Recently Amazon was compelled to turn over information from their voice-activated Echo device in relation to a murder case. In my observation, businesses are now trying to figure out their electronically stored information strategies not only for our current landscape, but for the fully interconnected decade to come.

4. FRCP changes are influencing corporate behavior

Business world adaptation to changes in the Federal Rules of Civil Procedure continues. Legal departments are updating their playbook to address the renewed principles of Rule 26 and Rule 37(e) required to mitigate both cost and risk of e-discovery today, Overall, innovative teams are creating more defensible and proportional in-house preservation practices, to ensure compliance with all FRCP rules and earn favorable outcomes with the court. Influenced by the growth of ESI volume and the proliferation of relevant data sources, my impression is that businesses are looking to create flexible, adaptive strategies to accommodate the highly fluid environment our technology-embracing world has created.

5. Business ethics are a customer concern

Our featured keynote this year came from Glenn Greenwald, the Pulitzer Prize-winning journalist best known for his work in covering the NSA surveillance program exposed by Edward Snowden. Mr. Greenwald’s thought-provoking presentation focused on the inherent threats to personal privacy, our justice system and democracy from the potential misuse of advanced technology.

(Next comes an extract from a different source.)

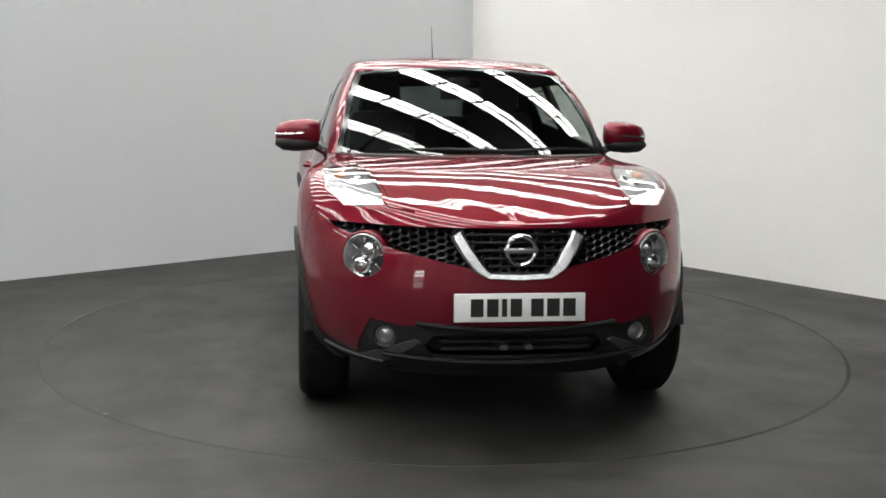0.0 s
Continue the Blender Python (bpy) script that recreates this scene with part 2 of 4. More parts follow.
def roof():
    """A dark sheet roof with long rows of daylit glazing between bars, and the loading door behind the viewer."""
    lie = pose(0, 0, 0, 0, 0, ROWS_TURN)
    pitch, wide, z = 1.65, 0.47, 6.2
    bm = bmesh.new()
    edges = [-22.0]
    mids = [-20.625 + pitch * i for i in range(26)]
    for c in mids:
        edges += [c - wide / 2, c + wide / 2]
    edges.append(22.0)
    for a, b in zip(edges[::2], edges[1::2]):
        add_box(bm, (-24, a, z), (24, b, z + 0.12))
    for c in mids:
        if c > -2.5:
            add_box(bm, (3.2 if c < 3.2 else 0.8, c - wide / 2, z + 0.004), (24, c + wide / 2, z + 0.116))
    ob = part("ceiling", bm, ROOFMAT, None)
    ob.matrix_basis = lie
    tagged(ob, "dark ribbed sheet roof of the hall", "ceiling", "", "structure")
    for k, c in enumerate(mids):
        if abs(c) > 15:
            continue
        end = 16 if c < -2.5 else (3.2 if c < 3.2 else 0.8)
        bm = bmesh.new()
        add_box(bm, (-16, c - wide / 2, z + 0.06), (end, c + wide / 2, z + 0.10))
        sk = part("skylight", bm, GLAZE, None)
        sk.matrix_basis = lie
        tagged(sk, "long daylit roof glazing strip with dark bars", "skylight", "roof glazing strips", "structure")
        bm = bmesh.new()
        for i in range(int((end + 16) / 1.2) + 1):
            x = -16 + i * 1.2
            add_box(bm, (x - 0.03, c - wide / 2, z - 0.02), (x + 0.03, c + wide / 2, z + 0.055))
        add_box(bm, (-16, c - 0.015, z - 0.01), (end, c + 0.015, z + 0.05))
        part("glazing_bars", bm, STEEL, sk)
    # end wall with its open loading door
    x0, x1, z0, z1, y = -5.65, -4.2, 0.4, 3.2, -13.0
    bm = bmesh.new()
    for a, b in (((-17, y - 0.2, 0), (x0, y, 8)), ((x1, y - 0.2, 0), (17, y, 8)), ((x0, y - 0.2, z1), (x1, y, 8)), ((x0, y - 0.2, 0), (x1, y, z0))):
        add_box(bm, a, b)
    tagged(part("wall_south", bm, HALL, None), "dim grey clad end wall", "wall", "", "structure")
    tagged(part("backdrop", box((x0, y - 0.35, 2.1), (x1, y - 0.3, z1)), DAY, None), "bright sky outside the loading door", "backdrop", "", "structure")
    tagged(part("backdrop", box((x0, y - 0.35, z0), (x1, y - 0.3, 2.1)), YARD, None), "dim mottled yard outside the loading door", "backdrop", "", "structure")
    bm = bmesh.new()
    for zz in (2.1, 2.65):
        add_box(bm, (x0, y - 0.15, zz - 0.05), (x1, y - 0.1, zz + 0.05))
    tagged(part("door_1", bm, STEEL, None), "dark steel bars of the loading door", "door", "", "structure")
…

In the light of the Snowden revelations, alongside frequent data exposures by Fortune 1000 companies, consumers have begun to demand technology companies demonstrate a commitment to the protection of their personal information. As a result, businesses have shifted their view of privacy, seeing it as a commercial imperative that is vital to the long term viability and profitability of their companies. Greenwald noted that a decade ago, technology companies were the leading cause of how privacy was compromised, but now they are the leaders in protecting privacy.

The resulting conversation and debate that followed by the audience was unlike anything I’ve seen at PREX. Attendees passionately explored what it means to have personal data gathered and safeguarded by businesses. The discussion of legal considerations of data use and impact on e-discovery permeated the remainder of the conference. It was heartening to see an engaged, intelligent community consider the long term implications of our use of technology and the responsibility of being an ethical corporate citizen.

I’m excited to see how these issues permeate our decisions and discussions in 2018. I’m already looking forward to PREX18!